(Required work) Repeat exactly the lines between and including those that contain "for t, m in" and "carried.keyframe_insert(path, frame=frame(t))". Output no other line.

= = = = = = =

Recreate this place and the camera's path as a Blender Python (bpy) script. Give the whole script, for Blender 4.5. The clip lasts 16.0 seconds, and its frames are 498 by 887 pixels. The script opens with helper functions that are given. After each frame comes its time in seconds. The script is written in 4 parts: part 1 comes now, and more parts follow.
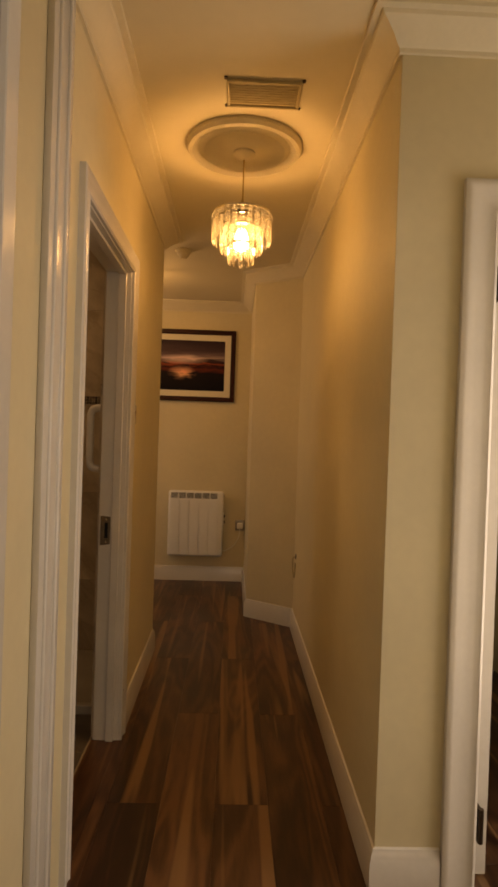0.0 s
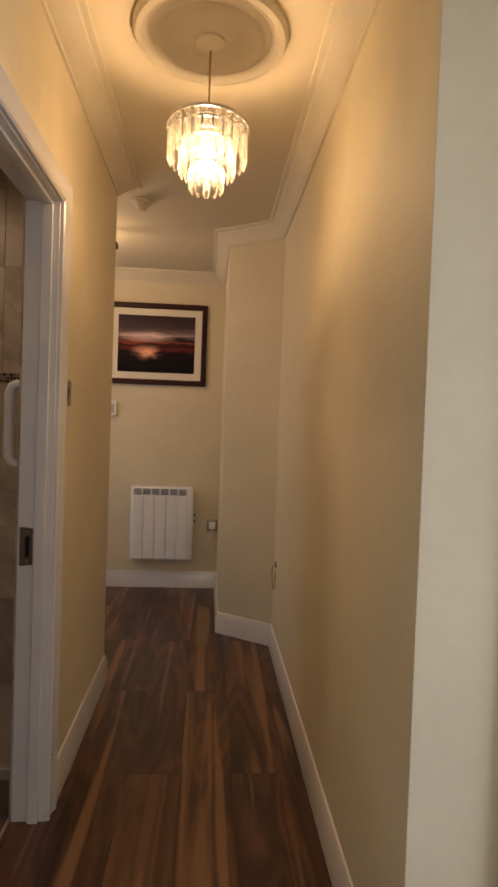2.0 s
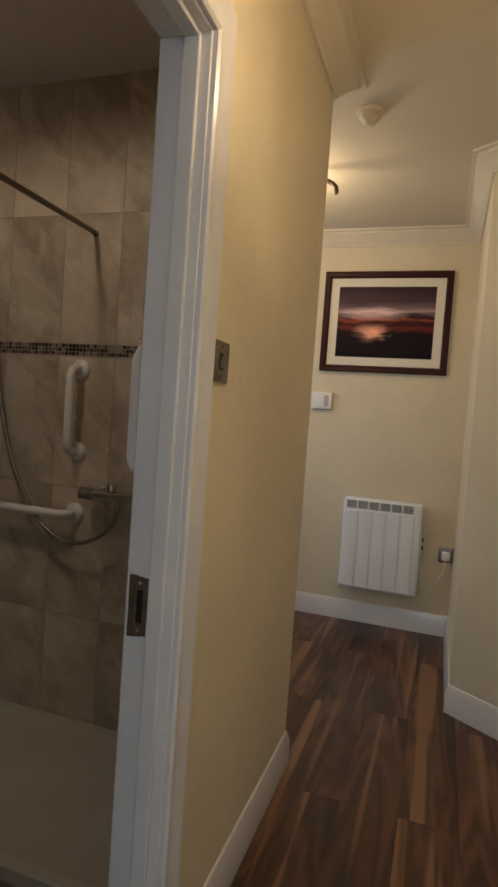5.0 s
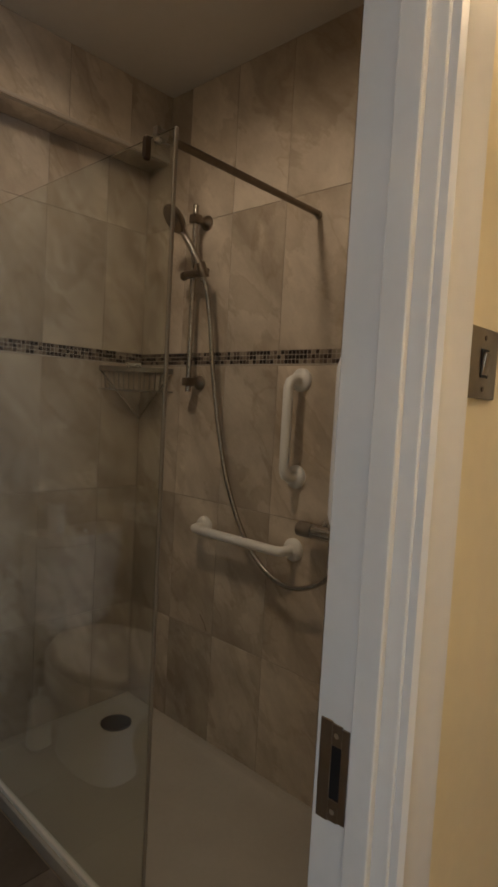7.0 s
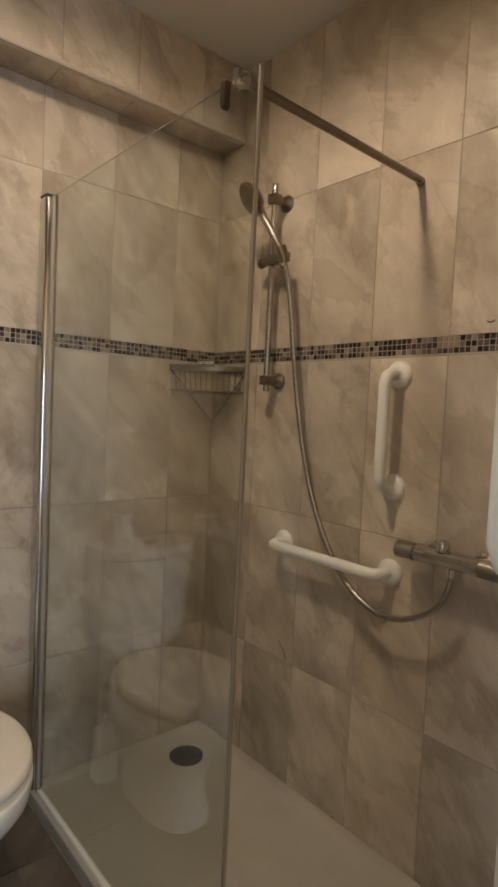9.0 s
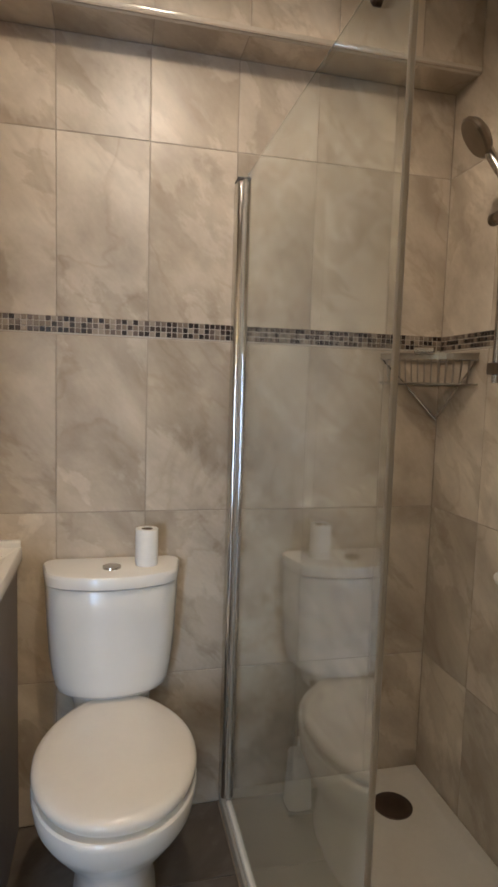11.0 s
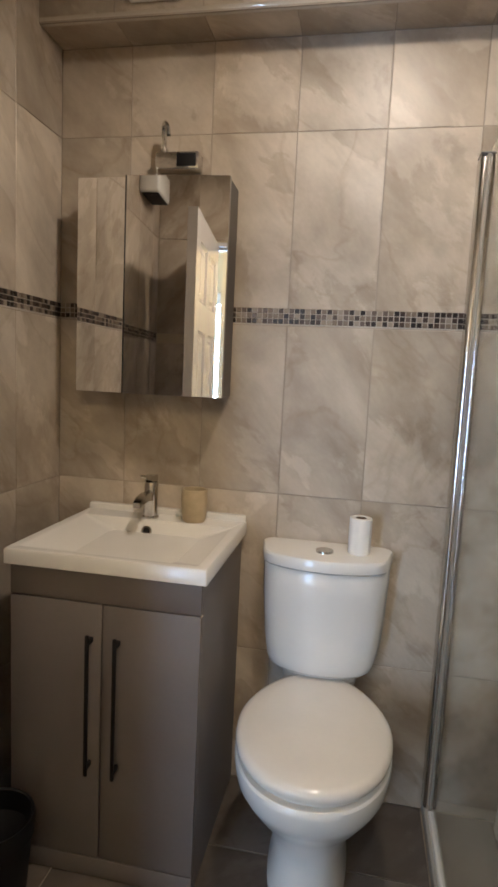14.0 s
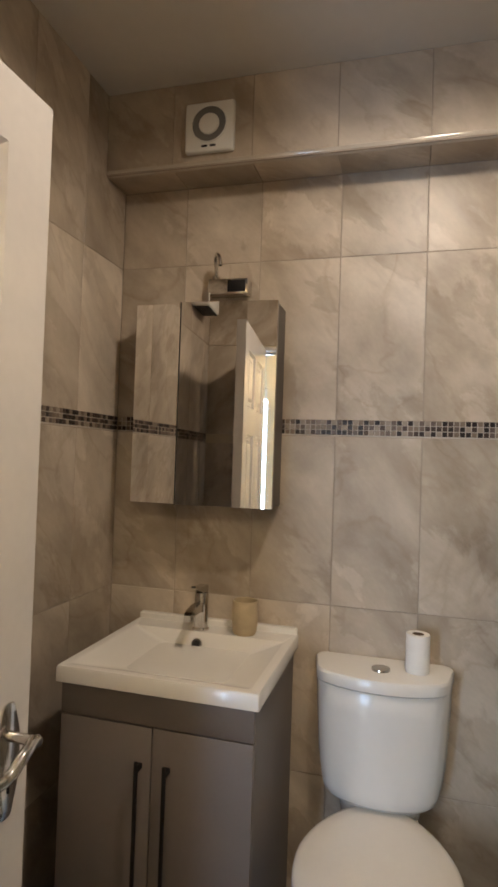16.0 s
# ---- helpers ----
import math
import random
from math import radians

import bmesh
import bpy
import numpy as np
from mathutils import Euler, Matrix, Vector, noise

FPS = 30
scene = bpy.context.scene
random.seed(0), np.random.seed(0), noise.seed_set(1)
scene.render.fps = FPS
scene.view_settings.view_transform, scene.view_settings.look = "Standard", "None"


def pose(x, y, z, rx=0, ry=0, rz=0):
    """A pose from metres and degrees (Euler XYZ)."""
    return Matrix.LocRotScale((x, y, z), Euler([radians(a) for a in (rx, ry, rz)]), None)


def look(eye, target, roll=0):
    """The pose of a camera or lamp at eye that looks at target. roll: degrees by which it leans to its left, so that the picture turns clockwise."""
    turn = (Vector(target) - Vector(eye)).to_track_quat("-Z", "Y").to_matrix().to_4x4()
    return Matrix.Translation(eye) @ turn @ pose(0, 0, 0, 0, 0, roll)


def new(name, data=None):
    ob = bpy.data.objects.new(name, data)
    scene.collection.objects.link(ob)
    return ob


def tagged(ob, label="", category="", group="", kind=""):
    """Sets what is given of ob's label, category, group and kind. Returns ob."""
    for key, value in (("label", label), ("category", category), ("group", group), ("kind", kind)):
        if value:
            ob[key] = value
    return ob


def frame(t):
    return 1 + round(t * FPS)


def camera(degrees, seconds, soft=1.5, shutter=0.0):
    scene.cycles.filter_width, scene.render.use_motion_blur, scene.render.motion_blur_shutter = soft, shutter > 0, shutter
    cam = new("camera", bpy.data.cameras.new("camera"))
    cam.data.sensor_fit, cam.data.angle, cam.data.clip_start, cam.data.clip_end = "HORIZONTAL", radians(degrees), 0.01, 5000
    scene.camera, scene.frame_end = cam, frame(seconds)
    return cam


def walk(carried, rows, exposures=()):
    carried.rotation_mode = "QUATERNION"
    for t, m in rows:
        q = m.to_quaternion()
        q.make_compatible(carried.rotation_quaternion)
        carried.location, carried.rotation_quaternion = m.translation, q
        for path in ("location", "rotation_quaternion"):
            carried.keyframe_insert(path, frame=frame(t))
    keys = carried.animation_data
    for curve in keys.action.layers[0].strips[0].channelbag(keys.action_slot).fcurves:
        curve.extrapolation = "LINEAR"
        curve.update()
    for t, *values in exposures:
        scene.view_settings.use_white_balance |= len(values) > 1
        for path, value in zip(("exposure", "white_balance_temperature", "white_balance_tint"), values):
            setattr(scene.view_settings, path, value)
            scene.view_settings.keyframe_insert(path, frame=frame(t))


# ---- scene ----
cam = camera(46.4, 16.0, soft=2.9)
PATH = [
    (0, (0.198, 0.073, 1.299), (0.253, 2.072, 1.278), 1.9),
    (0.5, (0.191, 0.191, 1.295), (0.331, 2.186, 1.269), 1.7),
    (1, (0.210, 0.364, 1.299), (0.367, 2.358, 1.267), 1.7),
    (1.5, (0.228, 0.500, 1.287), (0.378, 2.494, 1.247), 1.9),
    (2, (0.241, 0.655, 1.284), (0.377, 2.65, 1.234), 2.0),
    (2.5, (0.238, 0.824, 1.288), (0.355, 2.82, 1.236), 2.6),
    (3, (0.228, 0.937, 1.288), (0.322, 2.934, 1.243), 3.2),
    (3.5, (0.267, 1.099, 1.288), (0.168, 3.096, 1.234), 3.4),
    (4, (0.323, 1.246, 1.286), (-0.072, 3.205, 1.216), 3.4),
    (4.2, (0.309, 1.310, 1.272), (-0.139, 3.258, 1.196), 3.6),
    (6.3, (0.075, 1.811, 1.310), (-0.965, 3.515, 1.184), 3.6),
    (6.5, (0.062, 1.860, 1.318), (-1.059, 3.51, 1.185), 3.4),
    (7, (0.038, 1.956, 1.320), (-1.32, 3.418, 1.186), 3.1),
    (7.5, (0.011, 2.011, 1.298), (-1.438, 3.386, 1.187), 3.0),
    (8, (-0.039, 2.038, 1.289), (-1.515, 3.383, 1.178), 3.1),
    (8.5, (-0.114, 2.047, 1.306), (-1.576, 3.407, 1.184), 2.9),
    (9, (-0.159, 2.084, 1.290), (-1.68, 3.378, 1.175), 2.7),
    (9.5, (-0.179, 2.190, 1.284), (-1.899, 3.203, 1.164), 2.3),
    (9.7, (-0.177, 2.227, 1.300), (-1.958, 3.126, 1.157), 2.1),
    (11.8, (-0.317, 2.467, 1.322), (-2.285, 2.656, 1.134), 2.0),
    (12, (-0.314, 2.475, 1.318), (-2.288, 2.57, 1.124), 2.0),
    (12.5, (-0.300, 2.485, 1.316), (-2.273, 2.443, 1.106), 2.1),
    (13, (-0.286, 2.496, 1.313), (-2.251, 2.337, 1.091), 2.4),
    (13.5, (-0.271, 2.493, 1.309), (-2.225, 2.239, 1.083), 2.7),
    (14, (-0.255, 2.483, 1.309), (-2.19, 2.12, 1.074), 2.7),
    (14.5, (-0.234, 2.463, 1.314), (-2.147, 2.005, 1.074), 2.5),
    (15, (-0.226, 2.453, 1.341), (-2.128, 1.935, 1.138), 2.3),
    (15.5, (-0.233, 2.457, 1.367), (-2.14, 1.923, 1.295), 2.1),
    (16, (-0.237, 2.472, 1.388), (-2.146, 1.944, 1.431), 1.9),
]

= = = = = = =

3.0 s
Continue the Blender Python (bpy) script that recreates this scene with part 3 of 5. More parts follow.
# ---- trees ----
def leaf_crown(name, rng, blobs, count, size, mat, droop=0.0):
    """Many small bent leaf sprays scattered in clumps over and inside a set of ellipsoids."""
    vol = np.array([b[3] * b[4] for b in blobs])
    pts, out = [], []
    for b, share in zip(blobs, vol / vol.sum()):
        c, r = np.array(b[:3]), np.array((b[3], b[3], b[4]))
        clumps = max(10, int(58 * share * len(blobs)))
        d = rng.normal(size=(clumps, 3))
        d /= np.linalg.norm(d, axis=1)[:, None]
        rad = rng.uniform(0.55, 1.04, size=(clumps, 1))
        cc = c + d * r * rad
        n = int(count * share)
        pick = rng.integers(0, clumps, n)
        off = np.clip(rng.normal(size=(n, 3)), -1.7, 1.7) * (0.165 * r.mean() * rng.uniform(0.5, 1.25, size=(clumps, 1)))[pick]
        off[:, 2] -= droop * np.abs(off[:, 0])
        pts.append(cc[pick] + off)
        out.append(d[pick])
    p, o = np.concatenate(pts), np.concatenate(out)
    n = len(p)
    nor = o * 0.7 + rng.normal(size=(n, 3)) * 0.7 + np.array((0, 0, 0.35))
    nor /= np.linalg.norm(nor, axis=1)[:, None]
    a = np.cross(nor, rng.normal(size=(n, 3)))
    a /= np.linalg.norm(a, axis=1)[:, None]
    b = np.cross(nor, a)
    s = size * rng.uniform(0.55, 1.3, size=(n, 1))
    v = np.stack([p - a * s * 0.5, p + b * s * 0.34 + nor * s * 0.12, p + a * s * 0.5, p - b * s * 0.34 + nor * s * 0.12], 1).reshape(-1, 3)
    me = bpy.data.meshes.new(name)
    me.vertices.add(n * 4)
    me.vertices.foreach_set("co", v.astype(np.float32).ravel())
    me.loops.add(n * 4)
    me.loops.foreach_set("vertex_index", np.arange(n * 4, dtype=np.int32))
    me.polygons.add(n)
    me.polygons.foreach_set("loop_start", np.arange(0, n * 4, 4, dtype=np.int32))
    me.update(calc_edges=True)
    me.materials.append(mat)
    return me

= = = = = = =

(Output for this task)
    for t, m in rows:
        q = m.to_quaternion()
        q.make_compatible(carried.rotation_quaternion)
        carried.location, carried.rotation_quaternion = m.translation, q
        for path in ("location", "rotation_quaternion"):
            carried.keyframe_insert(path, frame=frame(t))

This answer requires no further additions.